BRITISH HORSERACING LEVY IN NEW ROW
13th September, 2011 at 03:41:02
BHA and William Hill join forces over betting exchange questions
Should online betting exchanges be required to make contributions to the Levy Board, which subsidises British horseracing? It's a question that has caused substantial debate and acrimony in the UK betting industry, and one that is apparently still far from resolution, according to newspaper reports this week.
The Guardian reported that the Levy Board decided earlier this year that it would not pursue some users of betting exchanges ie Betfair
for levy payments, having taken advice from two Queen's Counsels who reached "materially identical" conclusions that it was not within the board's power to do so.

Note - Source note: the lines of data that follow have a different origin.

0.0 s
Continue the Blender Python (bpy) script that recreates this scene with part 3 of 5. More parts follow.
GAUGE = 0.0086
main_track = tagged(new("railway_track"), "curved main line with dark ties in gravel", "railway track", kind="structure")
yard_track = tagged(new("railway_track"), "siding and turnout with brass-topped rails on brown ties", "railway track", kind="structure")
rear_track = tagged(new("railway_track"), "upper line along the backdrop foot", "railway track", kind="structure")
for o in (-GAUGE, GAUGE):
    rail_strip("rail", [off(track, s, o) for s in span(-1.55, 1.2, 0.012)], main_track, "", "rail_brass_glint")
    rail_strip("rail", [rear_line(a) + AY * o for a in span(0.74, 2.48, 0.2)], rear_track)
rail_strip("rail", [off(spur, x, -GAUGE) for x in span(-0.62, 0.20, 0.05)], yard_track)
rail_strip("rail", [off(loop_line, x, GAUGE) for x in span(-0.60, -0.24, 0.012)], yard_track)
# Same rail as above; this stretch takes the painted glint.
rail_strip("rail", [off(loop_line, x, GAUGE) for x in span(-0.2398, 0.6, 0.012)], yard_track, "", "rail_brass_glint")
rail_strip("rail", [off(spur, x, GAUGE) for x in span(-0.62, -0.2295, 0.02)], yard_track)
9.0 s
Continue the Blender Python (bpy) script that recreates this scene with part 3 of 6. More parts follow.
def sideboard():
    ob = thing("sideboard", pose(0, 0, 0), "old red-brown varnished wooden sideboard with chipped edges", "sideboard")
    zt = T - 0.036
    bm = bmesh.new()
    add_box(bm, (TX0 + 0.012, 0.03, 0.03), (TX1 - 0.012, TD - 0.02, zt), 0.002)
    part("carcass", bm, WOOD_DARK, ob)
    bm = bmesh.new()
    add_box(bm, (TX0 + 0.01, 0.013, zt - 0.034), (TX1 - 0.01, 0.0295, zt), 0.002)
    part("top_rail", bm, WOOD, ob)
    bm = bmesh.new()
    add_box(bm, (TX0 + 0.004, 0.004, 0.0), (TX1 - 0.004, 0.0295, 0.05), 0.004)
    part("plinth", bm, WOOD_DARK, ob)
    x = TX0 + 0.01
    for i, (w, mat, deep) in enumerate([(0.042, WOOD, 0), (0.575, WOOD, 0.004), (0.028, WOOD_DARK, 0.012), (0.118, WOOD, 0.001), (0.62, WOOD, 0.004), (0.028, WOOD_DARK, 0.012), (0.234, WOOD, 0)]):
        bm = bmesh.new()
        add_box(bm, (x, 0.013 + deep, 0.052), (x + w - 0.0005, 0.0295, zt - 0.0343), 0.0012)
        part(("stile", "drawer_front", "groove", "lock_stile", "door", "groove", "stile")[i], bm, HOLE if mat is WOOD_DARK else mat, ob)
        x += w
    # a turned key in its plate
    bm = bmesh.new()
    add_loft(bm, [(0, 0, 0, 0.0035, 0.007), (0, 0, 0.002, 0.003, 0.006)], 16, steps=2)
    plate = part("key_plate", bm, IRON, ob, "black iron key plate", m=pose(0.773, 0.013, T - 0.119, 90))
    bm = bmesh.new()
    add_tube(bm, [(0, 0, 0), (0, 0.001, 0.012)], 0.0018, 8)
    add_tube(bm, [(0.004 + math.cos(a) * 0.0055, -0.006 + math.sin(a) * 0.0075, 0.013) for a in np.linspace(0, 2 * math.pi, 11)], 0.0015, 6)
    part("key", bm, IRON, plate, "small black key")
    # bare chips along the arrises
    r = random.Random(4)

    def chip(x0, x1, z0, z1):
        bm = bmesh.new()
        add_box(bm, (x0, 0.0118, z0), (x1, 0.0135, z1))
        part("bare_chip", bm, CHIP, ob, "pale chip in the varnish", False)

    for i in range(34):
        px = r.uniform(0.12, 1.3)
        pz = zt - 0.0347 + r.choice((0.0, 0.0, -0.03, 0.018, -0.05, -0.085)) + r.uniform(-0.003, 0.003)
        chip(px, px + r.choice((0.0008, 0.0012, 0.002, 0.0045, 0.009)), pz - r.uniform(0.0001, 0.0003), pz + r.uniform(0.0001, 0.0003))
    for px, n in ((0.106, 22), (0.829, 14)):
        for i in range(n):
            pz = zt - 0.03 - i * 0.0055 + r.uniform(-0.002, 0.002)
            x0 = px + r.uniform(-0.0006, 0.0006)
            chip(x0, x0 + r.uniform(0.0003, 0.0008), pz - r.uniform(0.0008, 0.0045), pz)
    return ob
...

Despite this, the British Horseracing Authority and gambling group William Hill
plc (which is a rival of Betfair in the online betting environment) have joined in deciding to subject this decision to a judicial review by taking the Levy Board to court.

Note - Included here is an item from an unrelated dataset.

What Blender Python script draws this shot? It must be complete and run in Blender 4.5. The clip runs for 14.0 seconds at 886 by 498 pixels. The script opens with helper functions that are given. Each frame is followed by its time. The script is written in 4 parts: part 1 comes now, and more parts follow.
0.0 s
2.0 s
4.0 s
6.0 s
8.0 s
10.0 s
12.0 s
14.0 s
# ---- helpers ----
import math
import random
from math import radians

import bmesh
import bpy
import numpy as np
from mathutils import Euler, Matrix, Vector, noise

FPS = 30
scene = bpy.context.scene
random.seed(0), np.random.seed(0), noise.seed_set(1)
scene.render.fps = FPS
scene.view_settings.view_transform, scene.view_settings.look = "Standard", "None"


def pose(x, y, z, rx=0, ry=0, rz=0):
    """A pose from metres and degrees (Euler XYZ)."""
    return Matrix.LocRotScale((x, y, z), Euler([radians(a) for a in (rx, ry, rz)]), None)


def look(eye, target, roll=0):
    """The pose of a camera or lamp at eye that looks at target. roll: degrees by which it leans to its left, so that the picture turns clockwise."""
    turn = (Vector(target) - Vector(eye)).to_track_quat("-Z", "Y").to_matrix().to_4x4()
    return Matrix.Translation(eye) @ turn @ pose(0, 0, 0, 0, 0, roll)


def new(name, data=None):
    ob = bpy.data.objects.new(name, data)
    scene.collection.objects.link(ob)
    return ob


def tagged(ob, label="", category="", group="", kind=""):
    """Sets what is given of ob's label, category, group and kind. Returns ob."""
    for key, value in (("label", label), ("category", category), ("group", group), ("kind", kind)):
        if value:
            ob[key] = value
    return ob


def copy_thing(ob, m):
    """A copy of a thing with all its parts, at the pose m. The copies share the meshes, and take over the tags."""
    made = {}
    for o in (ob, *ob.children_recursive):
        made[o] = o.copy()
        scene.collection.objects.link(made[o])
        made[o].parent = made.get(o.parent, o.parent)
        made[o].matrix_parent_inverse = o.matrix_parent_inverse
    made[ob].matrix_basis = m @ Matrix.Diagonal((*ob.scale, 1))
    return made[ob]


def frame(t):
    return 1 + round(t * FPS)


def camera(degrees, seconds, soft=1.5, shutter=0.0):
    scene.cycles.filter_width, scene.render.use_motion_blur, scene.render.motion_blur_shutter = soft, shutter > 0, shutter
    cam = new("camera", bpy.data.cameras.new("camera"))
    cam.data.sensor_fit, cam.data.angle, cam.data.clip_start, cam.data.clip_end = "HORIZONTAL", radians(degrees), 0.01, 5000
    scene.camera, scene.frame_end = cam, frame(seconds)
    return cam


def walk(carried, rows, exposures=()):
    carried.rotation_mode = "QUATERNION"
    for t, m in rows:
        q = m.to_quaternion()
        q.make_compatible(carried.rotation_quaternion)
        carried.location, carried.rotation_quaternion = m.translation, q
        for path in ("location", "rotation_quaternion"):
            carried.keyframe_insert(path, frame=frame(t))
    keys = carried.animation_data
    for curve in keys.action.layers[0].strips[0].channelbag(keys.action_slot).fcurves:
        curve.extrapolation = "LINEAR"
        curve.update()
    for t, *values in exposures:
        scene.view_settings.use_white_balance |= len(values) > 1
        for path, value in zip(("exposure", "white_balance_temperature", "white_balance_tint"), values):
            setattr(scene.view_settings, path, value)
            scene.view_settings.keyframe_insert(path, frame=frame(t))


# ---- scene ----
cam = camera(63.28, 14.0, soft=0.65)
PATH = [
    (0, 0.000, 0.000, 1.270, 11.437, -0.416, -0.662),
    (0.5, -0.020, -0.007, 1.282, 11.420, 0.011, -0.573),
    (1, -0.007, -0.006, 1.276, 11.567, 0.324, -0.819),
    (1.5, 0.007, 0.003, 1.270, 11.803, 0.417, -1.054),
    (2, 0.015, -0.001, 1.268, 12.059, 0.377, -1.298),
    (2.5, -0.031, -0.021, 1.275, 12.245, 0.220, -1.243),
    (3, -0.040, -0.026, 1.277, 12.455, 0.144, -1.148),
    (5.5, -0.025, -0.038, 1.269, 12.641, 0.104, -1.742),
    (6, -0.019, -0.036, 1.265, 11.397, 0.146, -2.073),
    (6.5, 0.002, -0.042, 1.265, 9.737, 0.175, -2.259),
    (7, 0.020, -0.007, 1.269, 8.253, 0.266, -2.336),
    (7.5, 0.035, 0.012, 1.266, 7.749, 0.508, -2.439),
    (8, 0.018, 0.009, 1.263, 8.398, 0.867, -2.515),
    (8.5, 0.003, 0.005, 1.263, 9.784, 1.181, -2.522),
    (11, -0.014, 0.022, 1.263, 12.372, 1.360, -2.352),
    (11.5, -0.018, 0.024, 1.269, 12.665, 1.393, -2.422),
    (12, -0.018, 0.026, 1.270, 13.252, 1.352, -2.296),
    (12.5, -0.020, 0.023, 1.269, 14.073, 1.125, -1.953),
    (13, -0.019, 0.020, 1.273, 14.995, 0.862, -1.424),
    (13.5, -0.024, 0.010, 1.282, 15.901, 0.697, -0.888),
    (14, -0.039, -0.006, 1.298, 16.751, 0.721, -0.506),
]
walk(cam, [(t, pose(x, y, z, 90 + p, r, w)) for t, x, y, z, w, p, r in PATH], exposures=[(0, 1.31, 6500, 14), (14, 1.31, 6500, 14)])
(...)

"There is no prospect of success for the British Horseracing Authority as it seeks a judicial review of how the Levy Board handles betting exchanges," opines The Guardian.
"The eventual outcome can scarcely be in doubt. The Levy Board's advisers, Michael Fordham QC and Lord Pannick QC, are the top people in the field. The chance that the BHA/bookie team will find a judge prepared to disagree with them is as remote as the offshore servers that Hill's exploit in order to dodge their own levy obligations.
Yet still Paul Roy, the BHA chairman, and Ralph Topping, the bellicose chief executive of William Hill, seem intent on pressing on. It is at once fascinating, baffling, stupid and pointless."
The newspaper points out that the action could require the Board to devote financial resources to an ill-considered legal struggle instead of allocating those funds to useful purposes such as prize money.
The report is scathing on BHA chairman Paul Roy, whom it claims appears to have made his second dreadful decision over a Betfair matter in less than a year.
"It will be recalled that Roy's private equity business, Smith New Court, spent millions of pounds buying Betfair shares when the company floated last year. This was deeply unfortunate on two levels, first because it made Roy look like a hypocrite, given his frequent criticism of exchanges, and second because, at the time of writing, Smith New Court's investment which apparently has not been sold has halved in value," the newspaper observes.